_Task description_
Without the pictures, repeat the listing character for character.

_Supplied information_

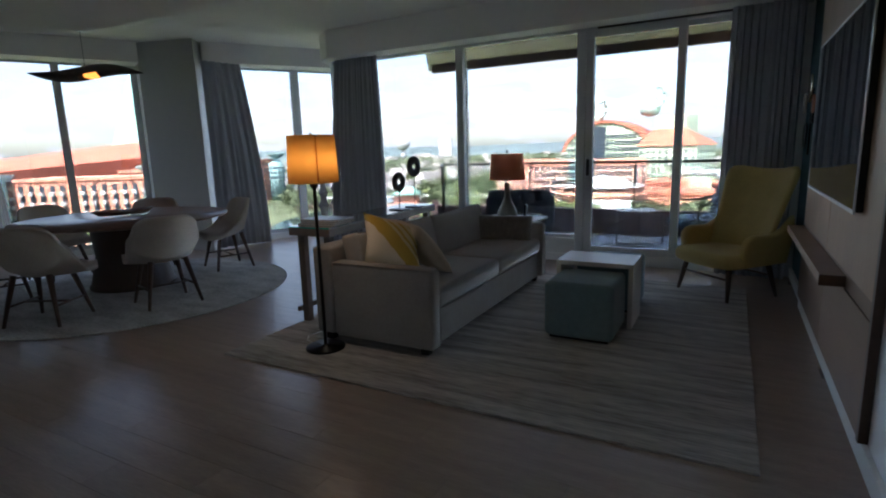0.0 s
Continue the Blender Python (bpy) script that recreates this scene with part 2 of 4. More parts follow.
def pillow_material():
    """Cream cushion with a mustard band, pale stripes and a fine mustard weave on one half."""
    m = bpy.data.materials.new("mustard_band_cushion")
    m.use_nodes = True
    n, l = m.node_tree.nodes, m.node_tree.links
    b = n["Principled BSDF"]; b.inputs["Roughness"].default_value = 0.95
    co, sep = n.new("ShaderNodeTexCoord"), n.new("ShaderNodeSeparateXYZ")
    l.new(co.outputs["Object"], sep.inputs[0])
    nz = n.new("ShaderNodeTexNoise"); nz.inputs["Scale"].default_value = 14
    l.new(co.outputs["Object"], nz.inputs["Vector"])
    ma = n.new("ShaderNodeMath"); ma.operation = "MULTIPLY_ADD"; ma.inputs[1].default_value = 0.03
    dg = n.new("ShaderNodeMath"); dg.operation = "SUBTRACT"
    l.new(sep.outputs["X"], dg.inputs[0]); l.new(sep.outputs["Y"], dg.inputs[1])
    l.new(nz.outputs["Fac"], ma.inputs[0]); l.new(dg.outputs[0], ma.inputs[2])
    mr = n.new("ShaderNodeMapRange"); mr.inputs["From Min"].default_value = -0.45; mr.inputs["From Max"].default_value = 0.45
    l.new(ma.outputs[0], mr.inputs["Value"])
    ramp = n.new("ShaderNodeValToRGB"); ramp.color_ramp.interpolation = "CONSTANT"
    cream, gold, pale = (0.70, 0.60, 0.48, 1), (0.50, 0.34, 0.06, 1), (0.64, 0.54, 0.32, 1)
    e = ramp.color_ramp.elements
    e[0].position, e[0].color = 0.0, cream
    e[1].position, e[1].color = 0.46, gold
    for p, c in ((0.60, pale), (0.63, gold), (0.66, pale), (0.70, gold), (0.73, pale), (0.77, gold)):
        k = e.new(p); k.color = c
    l.new(mr.outputs[0], ramp.inputs[0]); l.new(ramp.outputs[0], b.inputs["Base Color"])
    wv = n.new("ShaderNodeTexNoise"); wv.inputs["Scale"].default_value = 260
    l.new(co.outputs["Object"], wv.inputs["Vector"])
    bp = n.new("ShaderNodeBump"); bp.inputs["Strength"].default_value = 0.3; bp.inputs["Distance"].default_value = 0.004
    l.new(wv.outputs["Fac"], bp.inputs["Height"]); l.new(bp.outputs[0], b.inputs["Normal"])
    return m


M_PILLOW = pillow_material()
# outdoors
M_GROUND = material("wooded_ground", (0.06, 0.09, 0.035), 0.95, vary=0.4, scale=0.03, other=(0.12, 0.14, 0.07))
M_LAWN = material("lawn_grass", (0.115, 0.155, 0.045), 0.9, vary=0.3, scale=0.15, bump=0.4, bump_scale=3)
M_WATER = material("lake_water", (0.012, 0.025, 0.032), 0.07, vary=0.2, scale=0.05, bump=0.12, bump_scale=0.8)
M_POOL = material("pool_water", (0.03, 0.36, 0.46), 0.1, vary=0.15, scale=0.3, bump=0.1, bump_scale=1)
M_PATH = material("concrete_path", (0.26, 0.235, 0.20), 0.9, vary=0.1, scale=0.6)
M_PINKPAVE = material("pink_paving", (0.38, 0.24, 0.19), 0.9, vary=0.15, scale=0.5)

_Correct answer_
0.0 s
Continue the Blender Python (bpy) script that recreates this scene with part 2 of 4. More parts follow.
def pillow_material():
    """Cream cushion with a mustard band, pale stripes and a fine mustard weave on one half."""
    m = bpy.data.materials.new("mustard_band_cushion")
    m.use_nodes = True
    n, l = m.node_tree.nodes, m.node_tree.links
    b = n["Principled BSDF"]; b.inputs["Roughness"].default_value = 0.95
    co, sep = n.new("ShaderNodeTexCoord"), n.new("ShaderNodeSeparateXYZ")
    l.new(co.outputs["Object"], sep.inputs[0])
    nz = n.new("ShaderNodeTexNoise"); nz.inputs["Scale"].default_value = 14
    l.new(co.outputs["Object"], nz.inputs["Vector"])
    ma = n.new("ShaderNodeMath"); ma.operation = "MULTIPLY_ADD"; ma.inputs[1].default_value = 0.03
    dg = n.new("ShaderNodeMath"); dg.operation = "SUBTRACT"
    l.new(sep.outputs["X"], dg.inputs[0]); l.new(sep.outputs["Y"], dg.inputs[1])
    l.new(nz.outputs["Fac"], ma.inputs[0]); l.new(dg.outputs[0], ma.inputs[2])
    mr = n.new("ShaderNodeMapRange"); mr.inputs["From Min"].default_value = -0.45; mr.inputs["From Max"].default_value = 0.45
    l.new(ma.outputs[0], mr.inputs["Value"])
    ramp = n.new("ShaderNodeValToRGB"); ramp.color_ramp.interpolation = "CONSTANT"
    cream, gold, pale = (0.70, 0.60, 0.48, 1), (0.50, 0.34, 0.06, 1), (0.64, 0.54, 0.32, 1)
    e = ramp.color_ramp.elements
    e[0].position, e[0].color = 0.0, cream
    e[1].position, e[1].color = 0.46, gold
    for p, c in ((0.60, pale), (0.63, gold), (0.66, pale), (0.70, gold), (0.73, pale), (0.77, gold)):
        k = e.new(p); k.color = c
    l.new(mr.outputs[0], ramp.inputs[0]); l.new(ramp.outputs[0], b.inputs["Base Color"])
    wv = n.new("ShaderNodeTexNoise"); wv.inputs["Scale"].default_value = 260
    l.new(co.outputs["Object"], wv.inputs["Vector"])
    bp = n.new("ShaderNodeBump"); bp.inputs["Strength"].default_value = 0.3; bp.inputs["Distance"].default_value = 0.004
    l.new(wv.outputs["Fac"], bp.inputs["Height"]); l.new(bp.outputs[0], b.inputs["Normal"])
    return m


M_PILLOW = pillow_material()
# outdoors
M_GROUND = material("wooded_ground", (0.06, 0.09, 0.035), 0.95, vary=0.4, scale=0.03, other=(0.12, 0.14, 0.07))
M_LAWN = material("lawn_grass", (0.115, 0.155, 0.045), 0.9, vary=0.3, scale=0.15, bump=0.4, bump_scale=3)
M_WATER = material("lake_water", (0.012, 0.025, 0.032), 0.07, vary=0.2, scale=0.05, bump=0.12, bump_scale=0.8)
M_POOL = material("pool_water", (0.03, 0.36, 0.46), 0.1, vary=0.15, scale=0.3, bump=0.1, bump_scale=1)
M_PATH = material("concrete_path", (0.26, 0.235, 0.20), 0.9, vary=0.1, scale=0.6)
M_PINKPAVE = material("pink_paving", (0.38, 0.24, 0.19), 0.9, vary=0.15, scale=0.5)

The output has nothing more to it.